_Exercise_: Without including the pictures, copy out every line below.

_Given data_:
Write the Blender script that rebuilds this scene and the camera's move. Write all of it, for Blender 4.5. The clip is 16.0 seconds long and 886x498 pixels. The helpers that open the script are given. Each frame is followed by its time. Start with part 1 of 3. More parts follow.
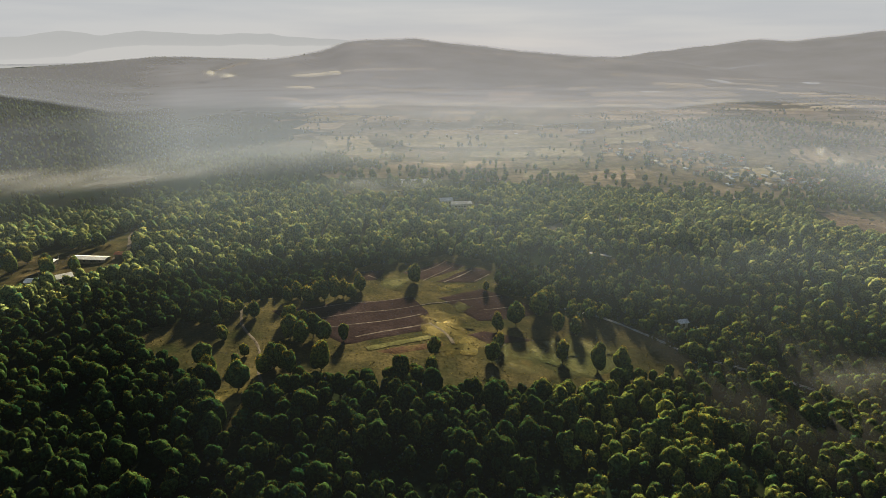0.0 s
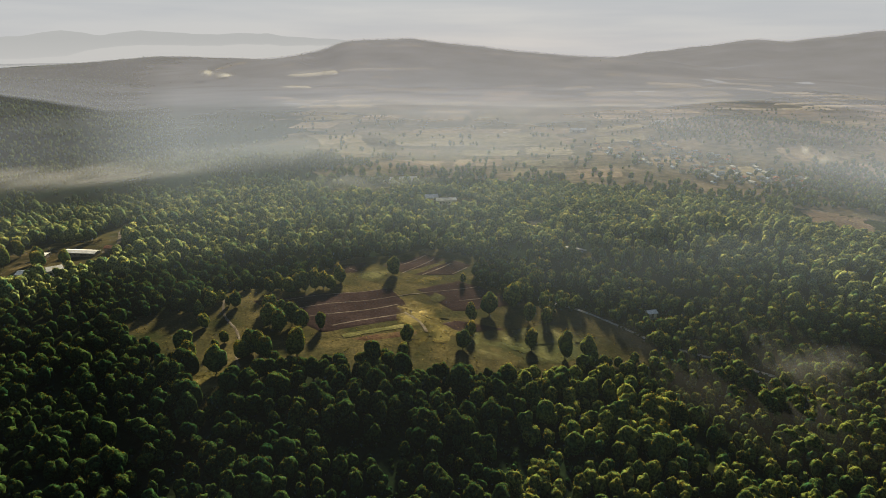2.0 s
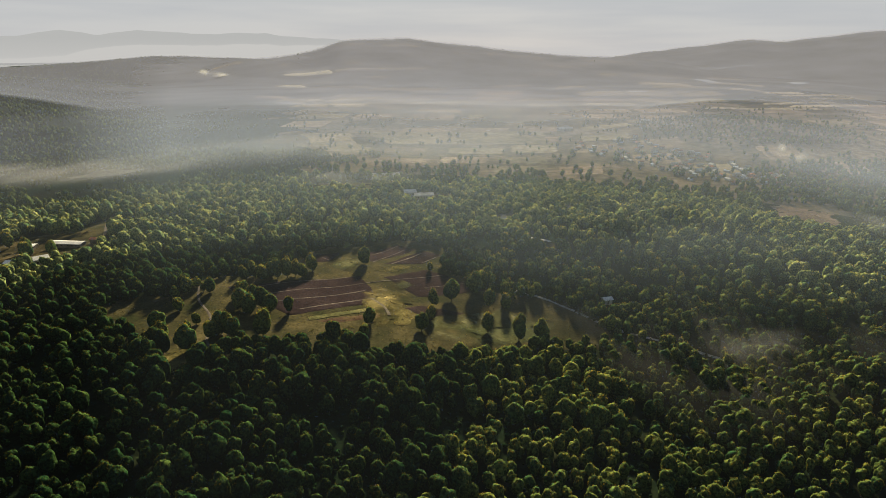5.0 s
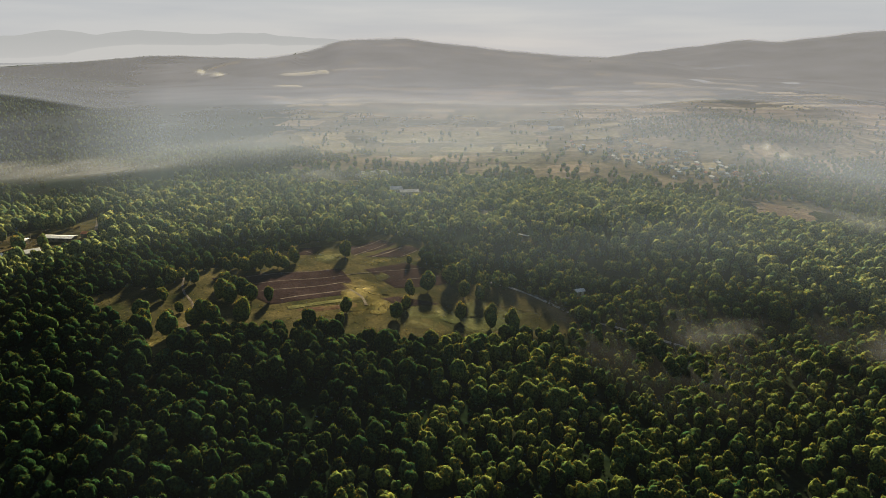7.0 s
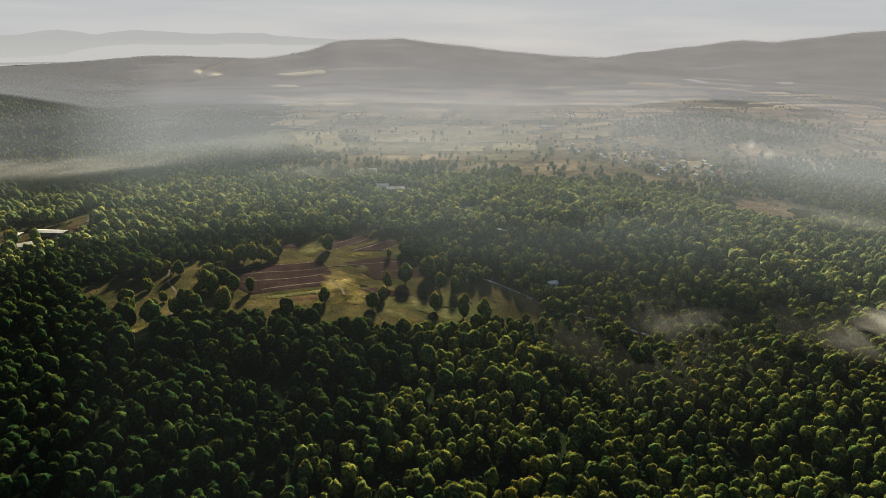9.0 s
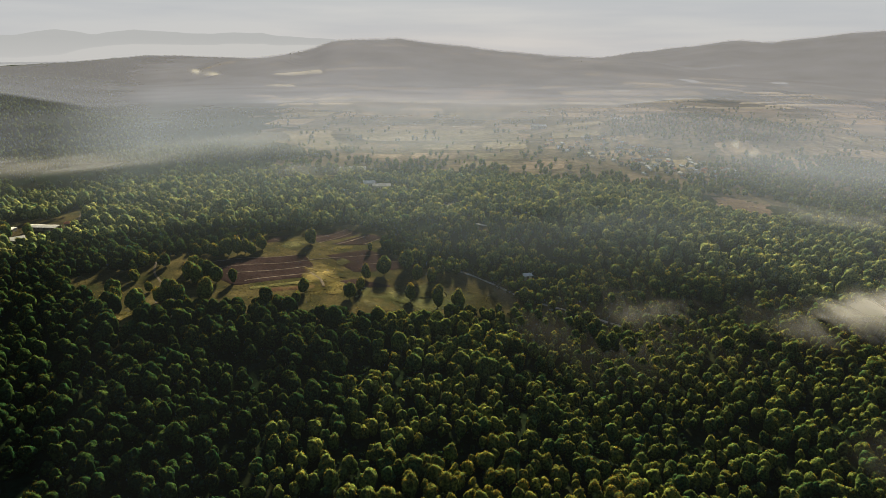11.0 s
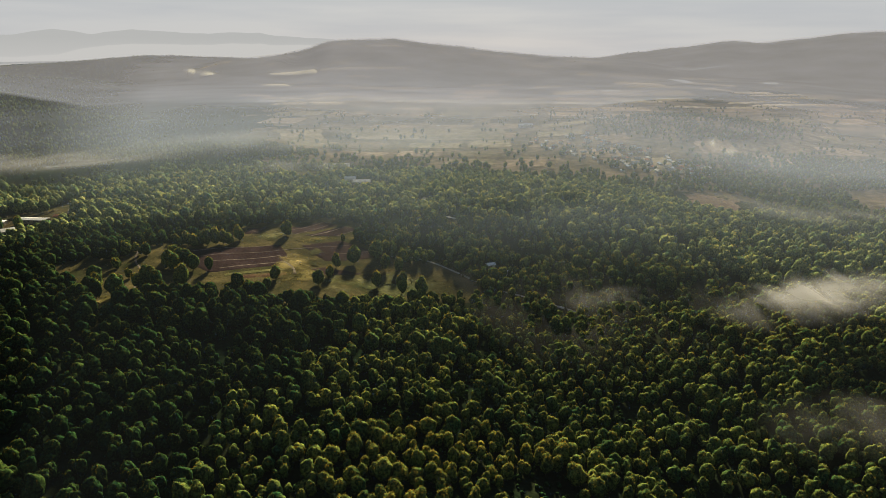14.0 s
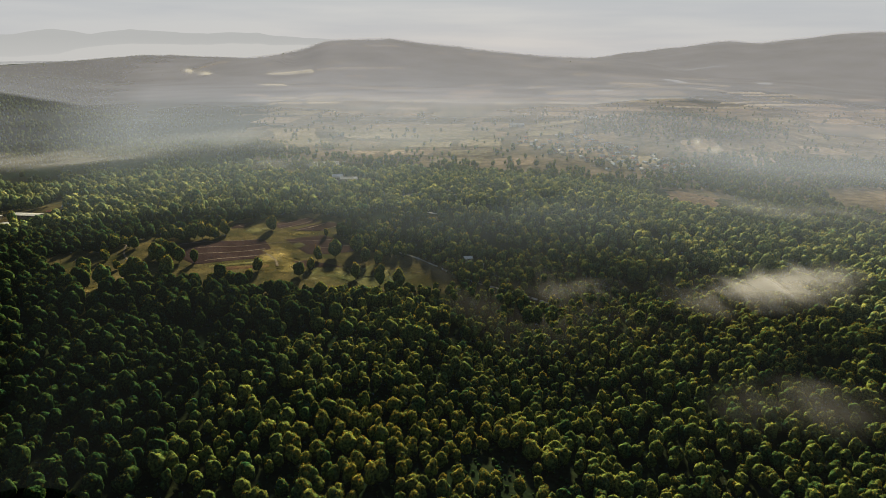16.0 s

_Task answer_:
Write the Blender script that rebuilds this scene and the camera's move. Write all of it, for Blender 4.5. The clip is 16.0 seconds long and 886x498 pixels. The helpers that open the script are given. Each frame is followed by its time. Start with part 1 of 3. More parts follow.
0.0 s
2.0 s
5.0 s
7.0 s
9.0 s
11.0 s
14.0 s
16.0 s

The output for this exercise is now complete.